--- START OF DATA SEGMENT ---

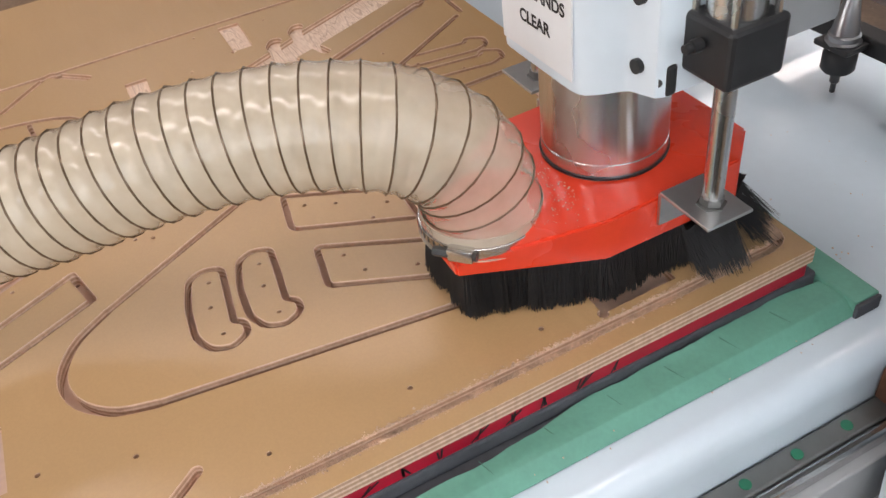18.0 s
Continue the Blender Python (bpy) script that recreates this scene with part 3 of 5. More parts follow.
# ---- the router ----
M_SPOIL = surface("red_edge_paint", (0.44, 0.006, 0.028), 0.45, 0, 0.2, (120, 14), 0.15, 0.001)
M_GASK = surface("dark_grey_gasket", (0.070, 0.074, 0.086), 0.75, 0, 0.25, (160, 20), 0.3, 0.001)
M_TAPE = surface("green_masking_tape", (0.128, 0.365, 0.275), 0.55, 0, 0.12, (200, 18), 0.25, 0.0008)
M_CREASE = surface("crease_green", (0.075, 0.22, 0.165), 0.6)
M_RAIL = surface("oiled_rail_steel", (0.23, 0.23, 0.225), 0.38, 0.8, 0.12, (70, 5), 0.08, 0.0005, rvary=0.06)
M_DOT = surface("green_bolt_cap", (0.015, 0.18, 0.10), 0.5)
M_GREY = surface("grey_paint", (0.40, 0.41, 0.42), 0.45, 0, 0.07, (90, 4), 0.06, 0.0006)
M_DARKSTEEL = surface("dark_steel", (0.10, 0.10, 0.10), 0.4, 0.8, 0.2, (120, 10), 0.1, 0.0005)
M_SPIN = surface("spindle_steel", (0.70, 0.68, 0.67), 0.25, 1.0, 0.05, (60, 5), 0.02, 0.0002, rvary=0.05)
for n in M_SPIN.node_tree.nodes:
    if n.type == "BSDF_PRINCIPLED":  # turned round its axis, so that highlights run up and down it
        n.inputs["Anisotropic"].default_value, n.inputs["Anisotropic Rotation"].default_value = 0.85, 0.25
M_INK = surface("black_ink", (0.01, 0.01, 0.012), 0.5, 0, 0.1, bump=0)
M_REDINK = surface("sign_red", (0.55, 0.015, 0.03), 0.5, 0, 0.08, bump=0)
M_PAPER = surface("sign_white", (0.80, 0.80, 0.80), 0.45, 0, 0.03, bump=0)
M_RUST = surface("rusty_wiper", (0.16, 0.07, 0.04), 0.7, 0.2, 0.4, (150, 20), 0.3, 0.001)
M_BRIS = surface("black_bristle", (0.012, 0.012, 0.013), 0.5, 0, 0.3, (300, 30), 0.2, 0.001, stretch=(1, 1, 0.1))

spoil = thing("spoilboard", pose(0, 0, 0), "worn board with red painted edges and black scrawl under the sheet", "spoilboard")
part("core", boxed(-0.608, 0.6085, 0.004, 2.436, 0.7947, 0.8117, 0.001), M_SPOIL, spoil)
rs = np.random.default_rng(9)
for k in range(11):
    y = 1.86 + 0.034 * k + 0.006 * rs.random()
    for j in range(2 + int(rs.random() * 2)):
        y0, y1, z0, z1 = y + 0.012 * rs.random(), y + 0.022 * rs.random(), 0.7962 + 0.002 * rs.random(), 0.807 + 0.004 * rs.random()
        d = Vector((0, y1 - y0, z1 - z0)).normalized()
        s = Vector((0, -d.z, d.y)) * 0.0010
        q = [Vector((0.6091, y0, z0)) - s, Vector((0.6091, y1, z1)) - s, Vector((0.6091, y1, z1)) + s, Vector((0.6091, y0, z0)) + s]
        bm = bmesh.new()
        bm.faces.new([bm.verts.new(v) for v in q])
        part("scrawl", bm, M_INK, spoil, "black marker stroke")
gasket = thing("gasket_board", pose(0, 0, 0), "dark grey gasket board between bed and spoilboard", "gasket board")
part("board", boxed(-0.612, 0.6105, 0.0, 2.45, 0.7765, 0.7945, 0.003), M_GASK, gasket)
part("mat", boxed(-0.642, 0.650, 0.0, 2.46, 0.772, 0.7765, 0.001), M_GASK, gasket)
part("mat_rim", boxed(0.6500, 0.667, 0.0, 0.62, 0.7722, 0.7762), M_GASK, gasket)
part("end_packer", boxed(-0.672, -0.6135, -0.05, 0.402, 0.7765, 0.80, 0.002), surface("pale_packer", (0.56, 0.40, 0.27), 0.7), gasket, "pale wooden packing strip")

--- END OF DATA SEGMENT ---

- [TASK STATEMENT]
Would you return the data exactly as written, without the pictures?

- [WRITTEN RESPONSE]
18.0 s
Continue the Blender Python (bpy) script that recreates this scene with part 3 of 5. More parts follow.
# ---- the router ----
M_SPOIL = surface("red_edge_paint", (0.44, 0.006, 0.028), 0.45, 0, 0.2, (120, 14), 0.15, 0.001)
M_GASK = surface("dark_grey_gasket", (0.070, 0.074, 0.086), 0.75, 0, 0.25, (160, 20), 0.3, 0.001)
M_TAPE = surface("green_masking_tape", (0.128, 0.365, 0.275), 0.55, 0, 0.12, (200, 18), 0.25, 0.0008)
M_CREASE = surface("crease_green", (0.075, 0.22, 0.165), 0.6)
M_RAIL = surface("oiled_rail_steel", (0.23, 0.23, 0.225), 0.38, 0.8, 0.12, (70, 5), 0.08, 0.0005, rvary=0.06)
M_DOT = surface("green_bolt_cap", (0.015, 0.18, 0.10), 0.5)
M_GREY = surface("grey_paint", (0.40, 0.41, 0.42), 0.45, 0, 0.07, (90, 4), 0.06, 0.0006)
M_DARKSTEEL = surface("dark_steel", (0.10, 0.10, 0.10), 0.4, 0.8, 0.2, (120, 10), 0.1, 0.0005)
M_SPIN = surface("spindle_steel", (0.70, 0.68, 0.67), 0.25, 1.0, 0.05, (60, 5), 0.02, 0.0002, rvary=0.05)
for n in M_SPIN.node_tree.nodes:
    if n.type == "BSDF_PRINCIPLED":  # turned round its axis, so that highlights run up and down it
        n.inputs["Anisotropic"].default_value, n.inputs["Anisotropic Rotation"].default_value = 0.85, 0.25
M_INK = surface("black_ink", (0.01, 0.01, 0.012), 0.5, 0, 0.1, bump=0)
M_REDINK = surface("sign_red", (0.55, 0.015, 0.03), 0.5, 0, 0.08, bump=0)
M_PAPER = surface("sign_white", (0.80, 0.80, 0.80), 0.45, 0, 0.03, bump=0)
M_RUST = surface("rusty_wiper", (0.16, 0.07, 0.04), 0.7, 0.2, 0.4, (150, 20), 0.3, 0.001)
M_BRIS = surface("black_bristle", (0.012, 0.012, 0.013), 0.5, 0, 0.3, (300, 30), 0.2, 0.001, stretch=(1, 1, 0.1))

spoil = thing("spoilboard", pose(0, 0, 0), "worn board with red painted edges and black scrawl under the sheet", "spoilboard")
part("core", boxed(-0.608, 0.6085, 0.004, 2.436, 0.7947, 0.8117, 0.001), M_SPOIL, spoil)
rs = np.random.default_rng(9)
for k in range(11):
    y = 1.86 + 0.034 * k + 0.006 * rs.random()
    for j in range(2 + int(rs.random() * 2)):
        y0, y1, z0, z1 = y + 0.012 * rs.random(), y + 0.022 * rs.random(), 0.7962 + 0.002 * rs.random(), 0.807 + 0.004 * rs.random()
        d = Vector((0, y1 - y0, z1 - z0)).normalized()
        s = Vector((0, -d.z, d.y)) * 0.0010
        q = [Vector((0.6091, y0, z0)) - s, Vector((0.6091, y1, z1)) - s, Vector((0.6091, y1, z1)) + s, Vector((0.6091, y0, z0)) + s]
        bm = bmesh.new()
        bm.faces.new([bm.verts.new(v) for v in q])
        part("scrawl", bm, M_INK, spoil, "black marker stroke")
gasket = thing("gasket_board", pose(0, 0, 0), "dark grey gasket board between bed and spoilboard", "gasket board")
part("board", boxed(-0.612, 0.6105, 0.0, 2.45, 0.7765, 0.7945, 0.003), M_GASK, gasket)
part("mat", boxed(-0.642, 0.650, 0.0, 2.46, 0.772, 0.7765, 0.001), M_GASK, gasket)
part("mat_rim", boxed(0.6500, 0.667, 0.0, 0.62, 0.7722, 0.7762), M_GASK, gasket)
part("end_packer", boxed(-0.672, -0.6135, -0.05, 0.402, 0.7765, 0.80, 0.002), surface("pale_packer", (0.56, 0.40, 0.27), 0.7), gasket, "pale wooden packing strip")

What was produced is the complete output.